Billed as a novel of "overlapping relationships," Whitbread-winner Cusk's evocative latest, with its tenuously connected sections, feels more like a short story collection linked by theme and a few shared characters. Cusk (The Country Life
; Saving Agnes
) unites her tales via her characters' lonely, isolated conditions and the knotty relationships between parents and children—from Kristy, an imprisoned mother-to-be who gives birth in the back of a squad car in "Confinement," to Mrs. Daley, an unhappy, controlling woman whose need to establish herself as a victim trumps her ability to find or give happiness in "Mrs Daley's Daughter." Cusk's vision of contemporary relationships is a lonely, wintry one, in which people's inner landscapes dominate. This makes for gorgeous, languorous writing in places, but it also restricts the view: the landscapes are so rich with pathos that there isn't always enough room for the range of human emotion so essential to prose that relies on thought instead of action.

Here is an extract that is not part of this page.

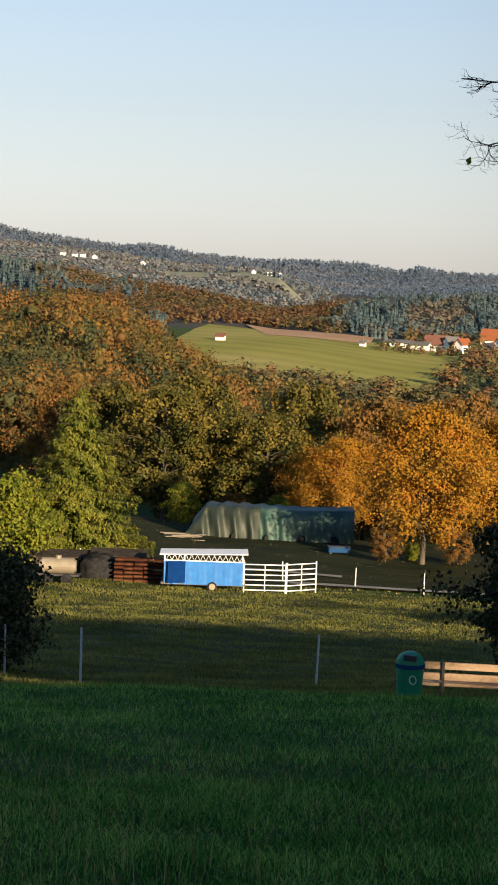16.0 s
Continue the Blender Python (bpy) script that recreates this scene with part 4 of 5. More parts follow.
for dx in (3.1, 7.57, 12.04):
    part("dormer_wall", prism([(-1.05, -0.3), (1.05, -0.3), (1.05, 1.15), (0, 2.25), (-1.05, 1.15)], 3.2, None, pose(dx, 0.17, DZ)), M_RENDER, house)
    for s_ in (-1, 1):
        pl = [(s_ * 1.40, 1.10), (0, 2.40), (0, 2.52), (s_ * 1.46, 1.15)]
        part("dormer_roof", prism(pl if s_ < 0 else pl[::-1], 4.0, None, pose(dx, -0.12, DZ)), M_TILE, house)
    part("bargeboard", prism([(-1.45, 1.04), (0, 2.38), (1.45, 1.04), (1.47, 1.17), (0, 2.53), (-1.47, 1.17)], 0.05, None, pose(dx, -0.17, DZ)), M_WHITE, house)
    for side in (-0.44, 0.44):
        window(house, dx + side, DZ + 0.60, 0.72, 1.15, 1, 0.13)
    part("sill", box((1.9, 0.14, 0.06), (dx, 0.08, DZ + 0.0)), M_WHITE, house)
    part("flashing", box((2.5, 0.55, 0.05), (dx, -0.17, DZ - 0.07), 0, None, Matrix.Rotation(radians(PITCH), 4, "X")), M_LEAD, house)
    part("cheek_flashing", box((0.06, 1.5, 0.2), (dx + 1.08, 0.9, DZ + 0.65), 0, None, Matrix.Rotation(radians(PITCH), 4, "X")), M_LEAD, house)
for dx in (5.35, 9.8):
    part("chimney_pipe", rod((dx, 2.6, 5.4), (dx, 2.6, 8.6), 0.07, None, 8), M_DARKSTEEL, house)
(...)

In "The Sacrifices," a married woman who never had the baby she desired visits her childhood home, now occupied by strangers, and fantasizes about returning to her old room: "I would sit on my bed as the afternoon turned outside the window to night. I would wait for them to call me down." This passivity runs throughout the book, as characters tend toward rumination rather than deed. But as readers come to the end, the lives of Cusk's characters begin to tie together hauntingly. This is not life in all its messy complexity, but a mannered, poignant portrait of the treacheries of domestic life. (Mar. 2)
This is a rather slight offering from Cusk, but the solid U.S. readership she has built will snap it up. Inviting jacket art—a threadbare sofa and wallpaper-like print—won't hurt either.